◆ **Given problem**
Give the listing again character for character, but drop the images.

◆ **Source material**
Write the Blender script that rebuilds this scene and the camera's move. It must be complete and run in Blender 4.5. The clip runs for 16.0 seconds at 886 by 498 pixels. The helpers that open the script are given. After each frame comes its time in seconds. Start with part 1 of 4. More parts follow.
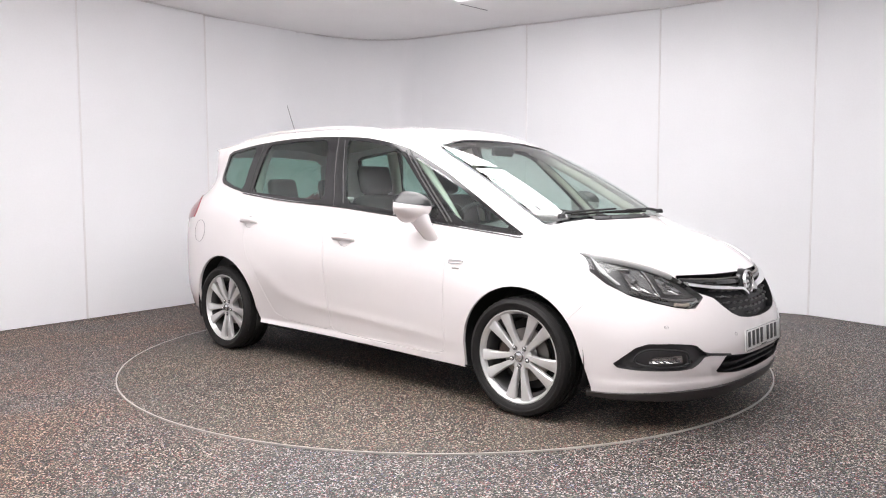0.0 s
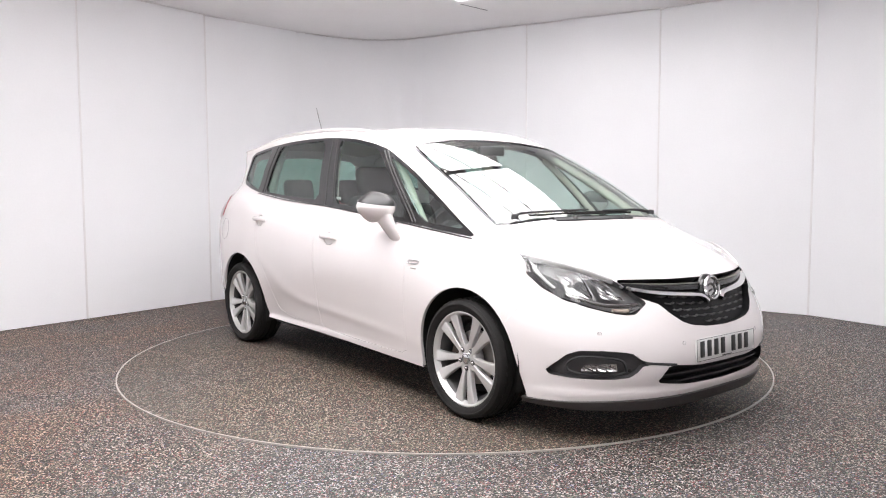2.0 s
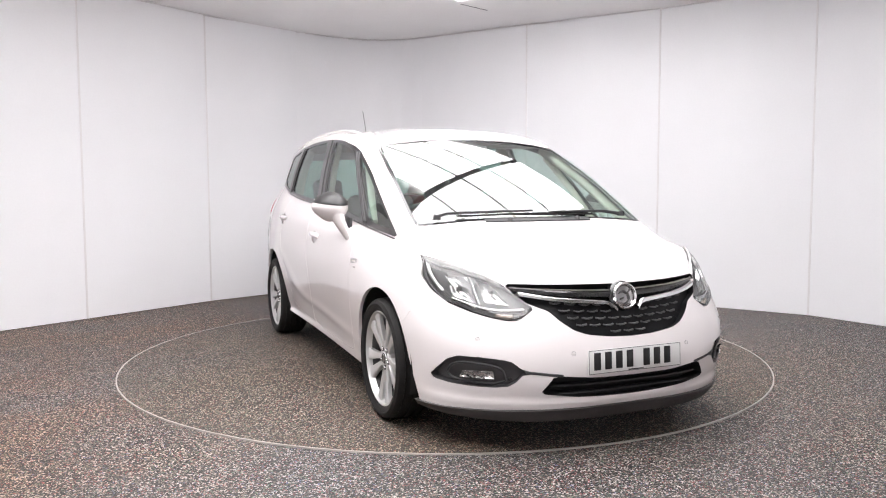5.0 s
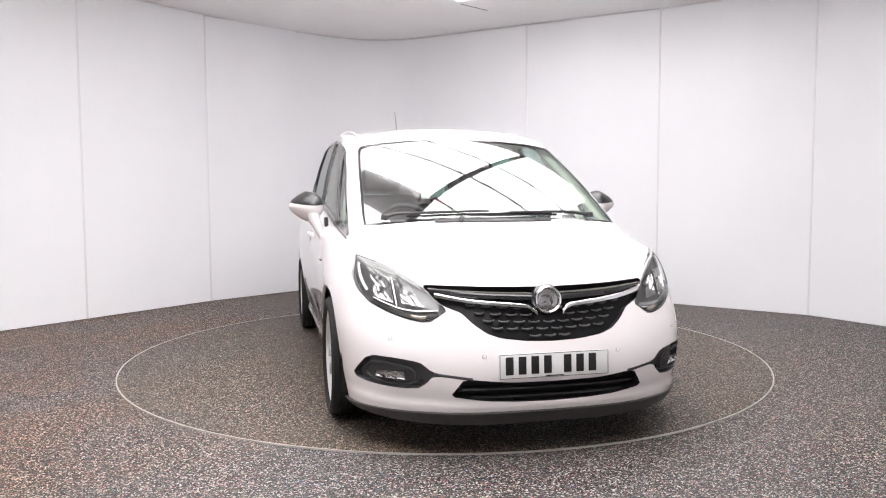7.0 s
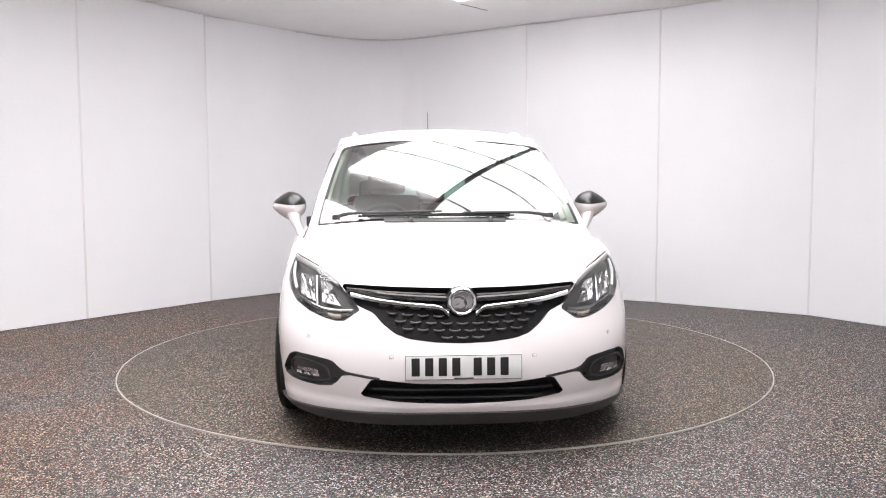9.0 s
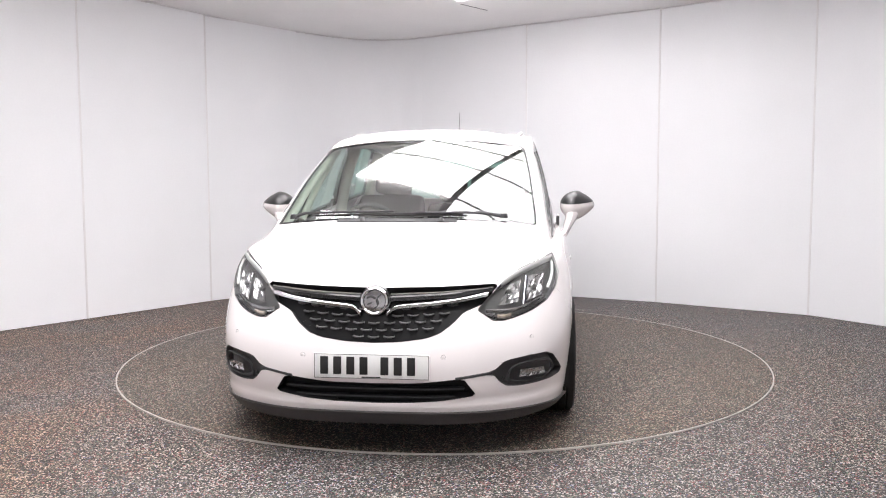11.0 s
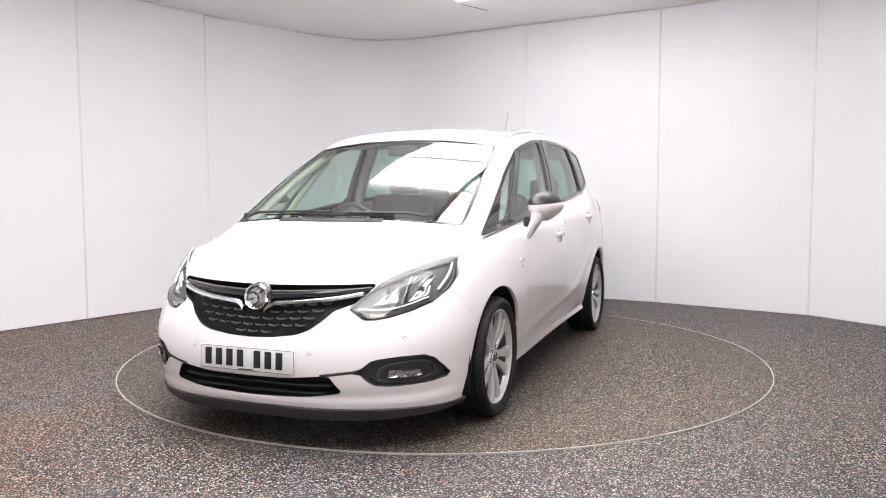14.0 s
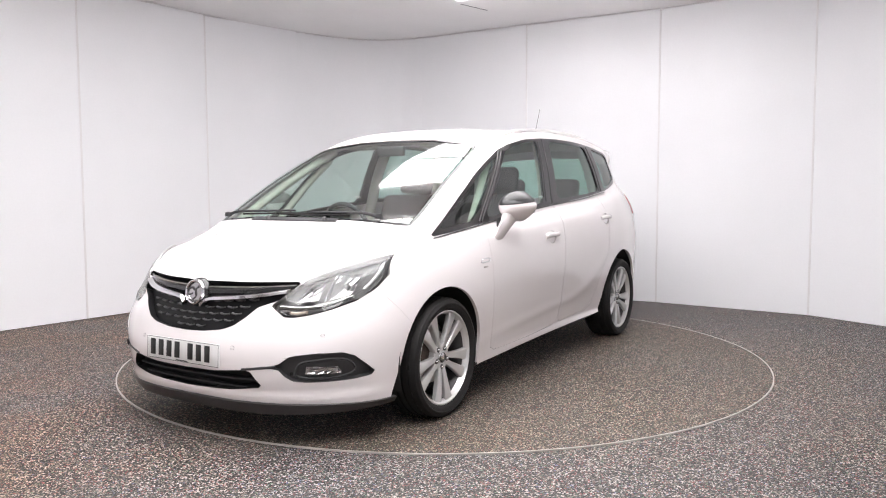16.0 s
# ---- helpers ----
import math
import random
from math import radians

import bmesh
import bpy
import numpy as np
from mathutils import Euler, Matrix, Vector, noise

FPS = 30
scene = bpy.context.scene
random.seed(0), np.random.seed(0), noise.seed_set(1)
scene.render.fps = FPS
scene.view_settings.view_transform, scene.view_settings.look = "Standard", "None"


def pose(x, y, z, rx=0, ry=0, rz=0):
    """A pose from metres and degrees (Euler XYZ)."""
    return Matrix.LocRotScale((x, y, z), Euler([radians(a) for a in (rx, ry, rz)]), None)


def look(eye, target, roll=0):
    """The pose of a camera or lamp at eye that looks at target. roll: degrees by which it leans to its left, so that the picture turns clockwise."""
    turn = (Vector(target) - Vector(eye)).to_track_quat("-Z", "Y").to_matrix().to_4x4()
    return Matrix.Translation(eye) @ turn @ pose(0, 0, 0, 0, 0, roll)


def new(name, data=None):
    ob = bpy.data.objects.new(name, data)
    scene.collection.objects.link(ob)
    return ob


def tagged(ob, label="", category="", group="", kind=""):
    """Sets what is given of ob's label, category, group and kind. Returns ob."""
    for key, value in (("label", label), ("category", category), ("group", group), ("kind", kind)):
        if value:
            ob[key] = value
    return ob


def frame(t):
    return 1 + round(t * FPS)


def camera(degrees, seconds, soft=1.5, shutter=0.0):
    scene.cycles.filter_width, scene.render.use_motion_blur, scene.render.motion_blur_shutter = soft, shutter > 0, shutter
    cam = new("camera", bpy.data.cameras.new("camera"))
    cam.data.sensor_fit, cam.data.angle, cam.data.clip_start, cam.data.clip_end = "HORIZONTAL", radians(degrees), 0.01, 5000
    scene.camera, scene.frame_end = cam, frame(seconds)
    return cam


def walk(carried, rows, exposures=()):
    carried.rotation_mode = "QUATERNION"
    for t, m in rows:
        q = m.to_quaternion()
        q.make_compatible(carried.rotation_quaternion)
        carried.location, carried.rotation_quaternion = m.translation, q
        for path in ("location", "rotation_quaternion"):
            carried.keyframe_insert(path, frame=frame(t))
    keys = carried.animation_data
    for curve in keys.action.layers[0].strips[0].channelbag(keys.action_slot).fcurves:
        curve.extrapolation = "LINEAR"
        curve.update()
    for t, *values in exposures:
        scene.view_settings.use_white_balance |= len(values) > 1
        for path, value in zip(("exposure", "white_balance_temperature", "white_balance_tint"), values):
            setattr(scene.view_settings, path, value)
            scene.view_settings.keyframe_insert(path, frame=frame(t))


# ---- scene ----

◆ **Task answer**
Write the Blender script that rebuilds this scene and the camera's move. It must be complete and run in Blender 4.5. The clip runs for 16.0 seconds at 886 by 498 pixels. The helpers that open the script are given. After each frame comes its time in seconds. Start with part 1 of 4. More parts follow.
0.0 s
2.0 s
5.0 s
7.0 s
9.0 s
11.0 s
14.0 s
16.0 s
# ---- helpers ----
import math
import random
from math import radians

import bmesh
import bpy
import numpy as np
from mathutils import Euler, Matrix, Vector, noise

FPS = 30
scene = bpy.context.scene
random.seed(0), np.random.seed(0), noise.seed_set(1)
scene.render.fps = FPS
scene.view_settings.view_transform, scene.view_settings.look = "Standard", "None"


def pose(x, y, z, rx=0, ry=0, rz=0):
    """A pose from metres and degrees (Euler XYZ)."""
    return Matrix.LocRotScale((x, y, z), Euler([radians(a) for a in (rx, ry, rz)]), None)


def look(eye, target, roll=0):
    """The pose of a camera or lamp at eye that looks at target. roll: degrees by which it leans to its left, so that the picture turns clockwise."""
    turn = (Vector(target) - Vector(eye)).to_track_quat("-Z", "Y").to_matrix().to_4x4()
    return Matrix.Translation(eye) @ turn @ pose(0, 0, 0, 0, 0, roll)


def new(name, data=None):
    ob = bpy.data.objects.new(name, data)
    scene.collection.objects.link(ob)
    return ob


def tagged(ob, label="", category="", group="", kind=""):
    """Sets what is given of ob's label, category, group and kind. Returns ob."""
    for key, value in (("label", label), ("category", category), ("group", group), ("kind", kind)):
        if value:
            ob[key] = value
    return ob


def frame(t):
    return 1 + round(t * FPS)


def camera(degrees, seconds, soft=1.5, shutter=0.0):
    scene.cycles.filter_width, scene.render.use_motion_blur, scene.render.motion_blur_shutter = soft, shutter > 0, shutter
    cam = new("camera", bpy.data.cameras.new("camera"))
    cam.data.sensor_fit, cam.data.angle, cam.data.clip_start, cam.data.clip_end = "HORIZONTAL", radians(degrees), 0.01, 5000
    scene.camera, scene.frame_end = cam, frame(seconds)
    return cam


def walk(carried, rows, exposures=()):
    carried.rotation_mode = "QUATERNION"
    for t, m in rows:
        q = m.to_quaternion()
        q.make_compatible(carried.rotation_quaternion)
        carried.location, carried.rotation_quaternion = m.translation, q
        for path in ("location", "rotation_quaternion"):
            carried.keyframe_insert(path, frame=frame(t))
    keys = carried.animation_data
    for curve in keys.action.layers[0].strips[0].channelbag(keys.action_slot).fcurves:
        curve.extrapolation = "LINEAR"
        curve.update()
    for t, *values in exposures:
        scene.view_settings.use_white_balance |= len(values) > 1
        for path, value in zip(("exposure", "white_balance_temperature", "white_balance_tint"), values):
            setattr(scene.view_settings, path, value)
            scene.view_settings.keyframe_insert(path, frame=frame(t))


# ---- scene ----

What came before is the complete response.